Guru Nanak Institute of Dental Science and Research
- Type: Private Dental College & Hospital
- Established: 2003
- Founder: Sardar Jodh Singh
- Accreditation: NAAC 'A'
- Academic affiliations: DCI; WBUHS;
- Principal: Dr. J. Bhattacharyya
- Students: Totals: BDS – 100 per Year (500 in total); MDS – 35;
- Location: Panihati, Kolkata, West Bengal, 700114, India 22°41′41.92″N 88°22′30.16″E﻿ / ﻿22.6949778°N 88.3750444°E
- Campus: 5.2 acres (2.1 ha); Urban;
- Website: gnidsr.ac.in

= Guru Nanak Institute of Dental Sciences and Research =

Dental college in Panihati, West Bengal, India

Guru Nanak Institute of Dental Sciences and Research (GNIDSR) is a private dental college located in Panihati, Kolkata, in the Indian state of West Bengal.
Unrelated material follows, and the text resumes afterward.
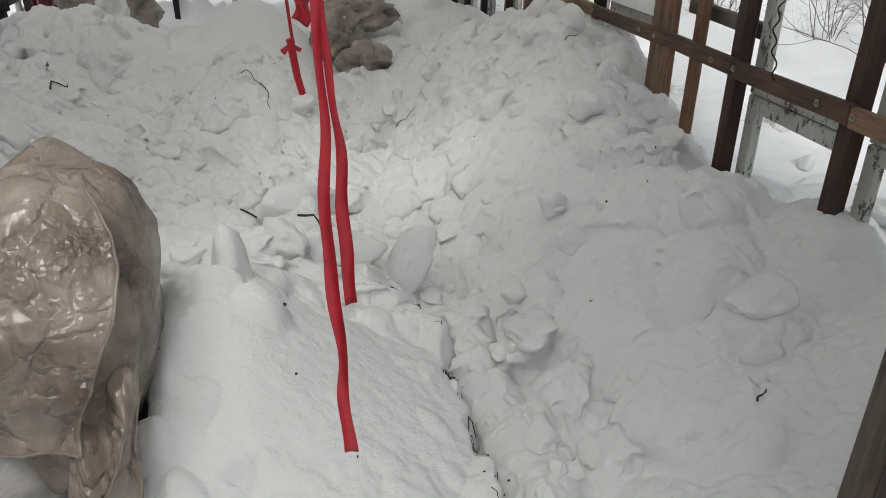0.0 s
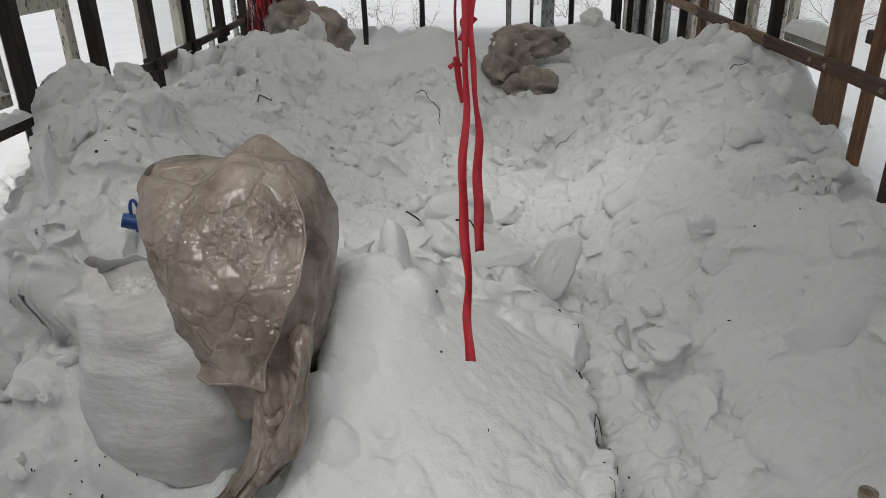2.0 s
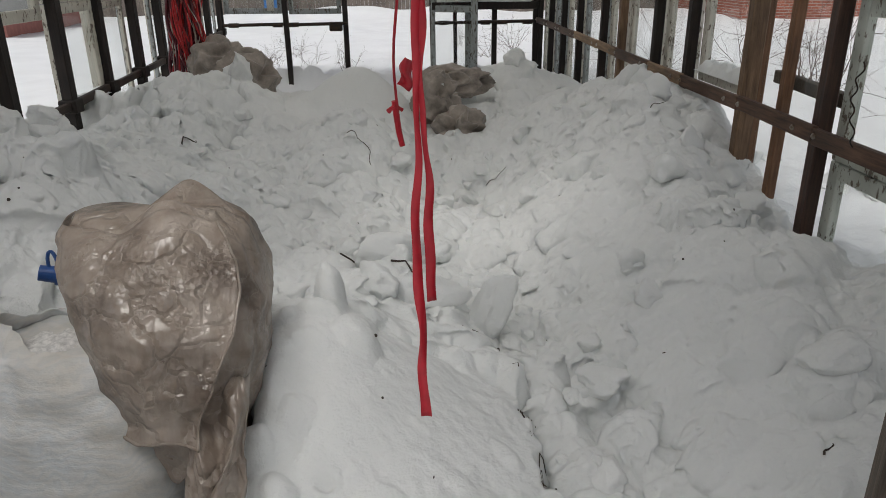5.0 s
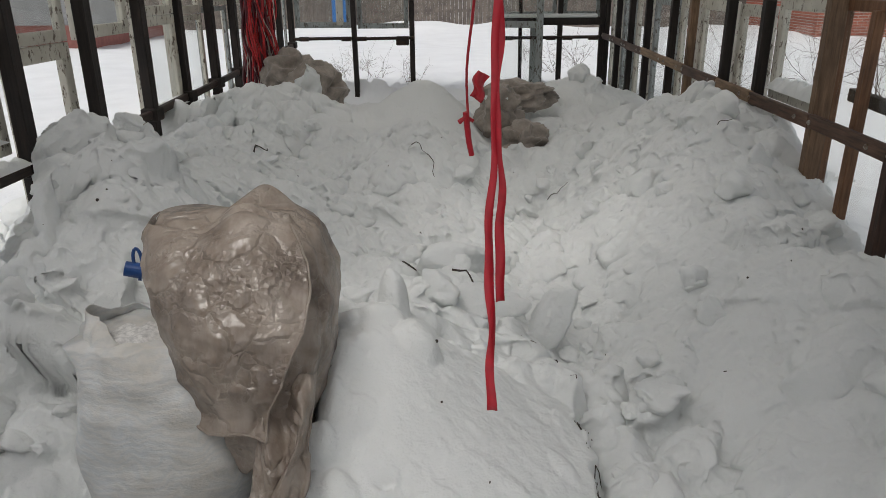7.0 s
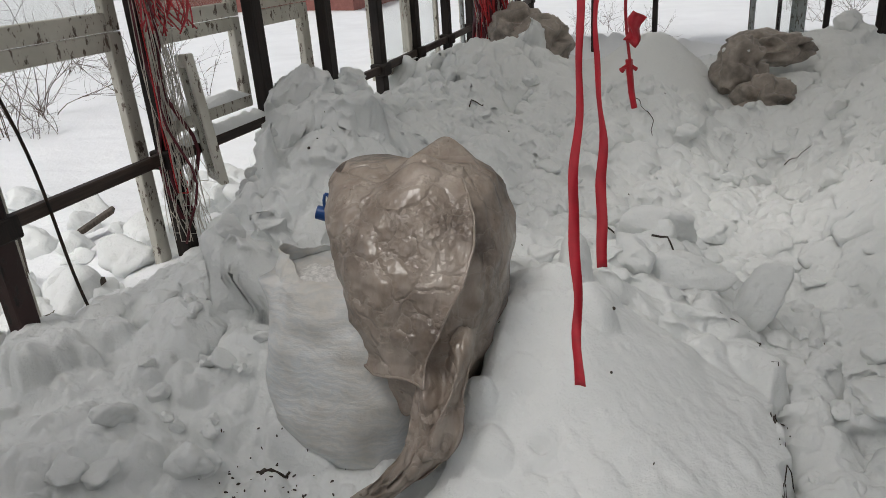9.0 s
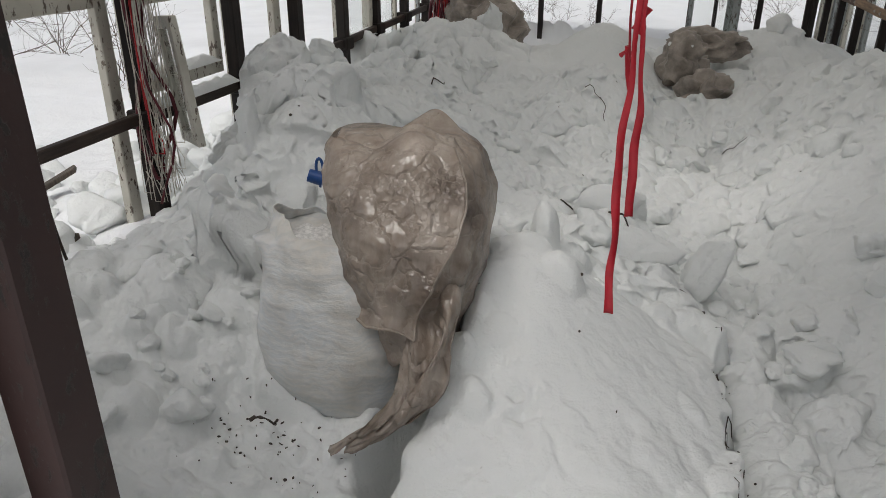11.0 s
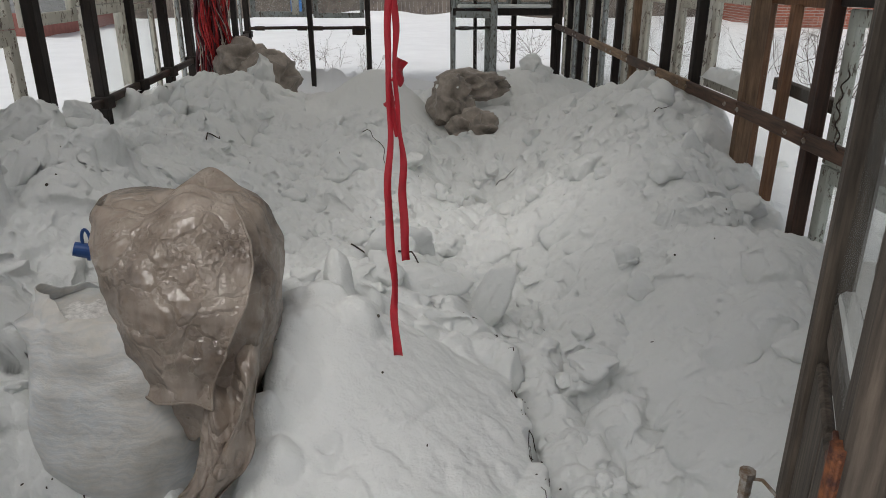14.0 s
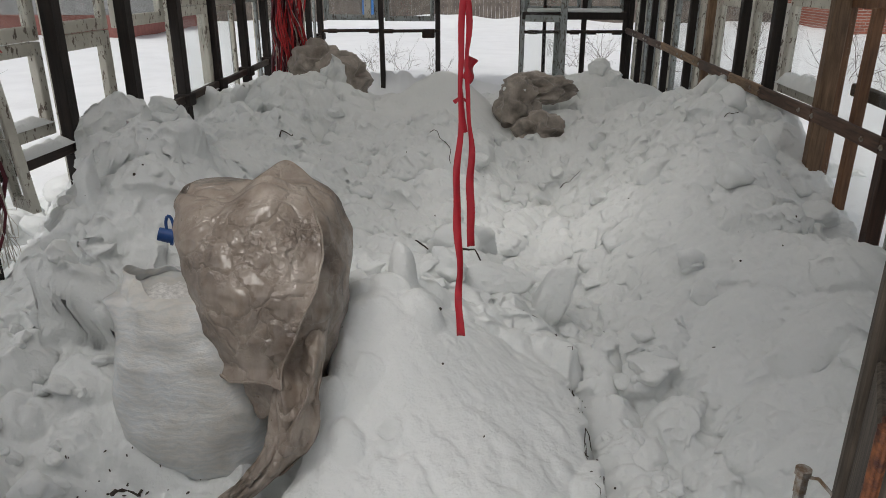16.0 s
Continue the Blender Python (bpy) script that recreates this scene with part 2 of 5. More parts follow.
sack_mat, nt, b = material("woven_sack_cloth", 0.55)
wv = nt.nodes.new("ShaderNodeTexWave")
wv.bands_direction = "Z"
wv.inputs["Scale"].default_value, wv.inputs["Distortion"].default_value, wv.inputs["Detail"].default_value = 13, 16, 6
wco = nt.nodes.new("ShaderNodeTexCoord")
nt.links.new(wco.outputs["Object"], wv.inputs[0])
stripe = ramp(nt, wv.outputs["Fac"], [(0.2, (0.64, 0.665, 0.68)), (0.8, (0.69, 0.70, 0.70))])
soil = ramp(nt, noise_tex(nt, 3.2, 5, 0.6), [(0.35, (0.78, 0.73, 0.66)), (0.6, (1, 1, 1))])
nt.links.new(mix_colour(nt, 1.0, stripe, soil, "MULTIPLY"), b.inputs["Base Color"])
weave = noise_tex(nt, 160, 2, 0.5, (1, 1, 3))
add_bump(nt, b, [(noise_tex(nt, 7, 5, 0.6, (0.8, 0.8, 2.6)), 0.6, 0.014), (wv.outputs["Fac"], 0.12, 0.004), (weave, 0.35, 0.002)])

# film of the unseen roof, mixed to set how much daylight comes inside
cover, nt, b = material("dimming_roof_film", 0.5)
thin = nt.nodes.new("ShaderNodeBsdfTranslucent")
thin.inputs[0].default_value = (0.68, 0.667, 0.635, 1)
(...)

It is affiliated with the West Bengal University of Health Sciences and is recognised by Dental Council of India. It teaches Bachelor of Dental Science (BDS) and Master of Dental Science (MDS) courses.

== Rankings ==

The National Institutional Ranking Framework (NIRF) ranked Guru nanak Institute of Dental Sciences & Research 40th in Dental ranking in India.